The Game of Life exhibits chaotic behavior, making it interesting for studying concepts in chaos theory and non-linear dynamics. It’s been used to explore ideas like self-organization and pattern formation in physical systems.

### 4. Art and Design

The mesmerizing patterns generated by the Game of Life have inspired artists and designers. It’s been used to create generative art and even in some architectural designs.

### 5. Cryptography

Some researchers have explored using cellular automata like the Game of Life in cryptographic applications, although this remains largely theoretical.

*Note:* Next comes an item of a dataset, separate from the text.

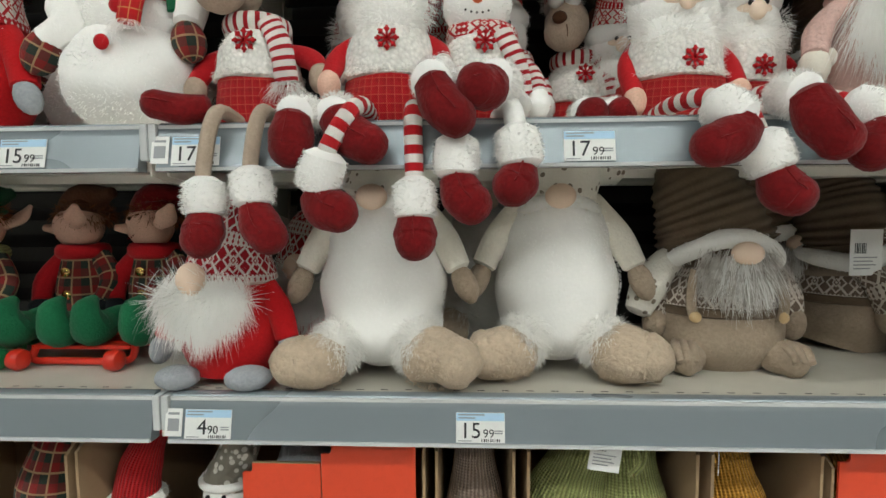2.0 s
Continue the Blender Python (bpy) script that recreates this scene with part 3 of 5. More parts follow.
def price_label(x, z, big, small, code=False, wide=0.063):
    """A paper price label in the rail: blue band, big and small figures, bars."""
    h = wide * 0.6
    b = empty("price_label", (x, -0.0078, z), "white paper shelf price label with a pale blue band", "price label", "shelf price labels")
    part("card", box_bm((0, 0.0, -h), (wide, 0.0008, 0)), M["paper"], b)
    part("blue_band", box_bm((0.0004, -0.0005, -h * 0.27), (wide - 0.0004, 0.0, -0.0004)), M["blue_band"], b)
    for k in range(2):
        part("print_line", box_bm((0.003, -0.0008, -0.0035 - 0.004 * k), (0.003 + (0.034, 0.022)[k], -0.0004, -0.0018 - 0.004 * k)), M["grey_ink"], b)
    lettering(big, h * 0.74, b, (0.005 if len(big) > 1 else 0.017, -0.0008, -h * 0.84), M["ink"], "price_figure", 0.0002)
    w = 0.0335 if len(big) > 1 else 0.030
    lettering(small, h * 0.40, b, (w + 0.001, -0.0008, -h * 0.82), M["ink"], "price_figure")
    for k in range(9):
        xx = wide * 0.52 + k * 0.0028
        part("bar", box_bm((xx, -0.0008, -h * 0.97), (xx + (0.0009, 0.0017, 0.0013)[k % 3], -0.0004, -h * 0.87)), M["ink"], b)
    part("print_line", box_bm((0.003, -0.0008, -h * 0.95), (0.02, -0.0004, -h * 0.92)), M["grey_ink"], b)
    for k in range(2):
        part("print_line", box_bm((wide - 0.014, -0.0008, -h * 0.62 - 0.003 * k), (wide - 0.003, -0.0004, -h * 0.58 - 0.003 * k)), M["grey_ink"], b)
    b.matrix_world = pose(x, -0.0026, z, -11.5)
    if code:
        c = empty("info_label", (x - 0.027, -0.0078, z + 0.001), "small white label with a grey printed square", "label")
        part("card", box_bm((0, 0, -0.036), (0.023, 0.0008, 0), 0.0), M["paper"], c)
        part("print_line", box_bm((0.004, -0.0006, -0.008), (0.019, -0.0002, -0.005)), M["grey_ink"], c)
        part("printed_square", box_bm((0.004, -0.0006, -0.029), (0.019, -0.0002, -0.013)), M["grey_ink"], c)
        c.matrix_world = pose(x - 0.027, -0.0026, z + 0.001, -11.5)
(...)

## Challenges and Exercises

To deepen your understanding of Conway’s Game of Life and improve your programming skills, try these challenges:

- Implement the Game of Life using a different programming language or paradigm (e.g., functional programming).
- Create a user interface that allows users to draw initial patterns and observe their evolution.
- Implement a feature to detect and classify common patterns like still lifes, oscillators, and spaceships.
- Modify the rules of the game and observe how it affects the evolution of patterns. Can you create your own interesting cellular automaton?
- Implement a “Garden of Eden” finder – a pattern that has no predecessor in the Game of Life.

## Conclusion

Conway’s Game of Life is a fascinating example of how simple rules can lead to complex, emergent behavior. It’s not just a curiosity or a game, but a powerful tool for exploring concepts in computer science, mathematics, and even philosophy. By implementing and experimenting with the Game of Life, you can improve your programming skills, deepen your understanding of algorithms and data structures, and gain insights into the nature of complexity itself.

As you continue your journey in programming and computer science, remember that seemingly simple systems like the Game of Life can offer profound insights. They challenge us to think about the nature of computation, the emergence of complexity, and the fundamental principles that govern both artificial and natural systems.

We hope this deep dive into Conway’s Game of Life has inspired you to explore further and perhaps even create your own cellular automata. Remember, the skills you develop in implementing and optimizing simulations like this are directly applicable to many areas of software development and computer science.

Keep experimenting, keep learning, and most importantly, keep having fun with code!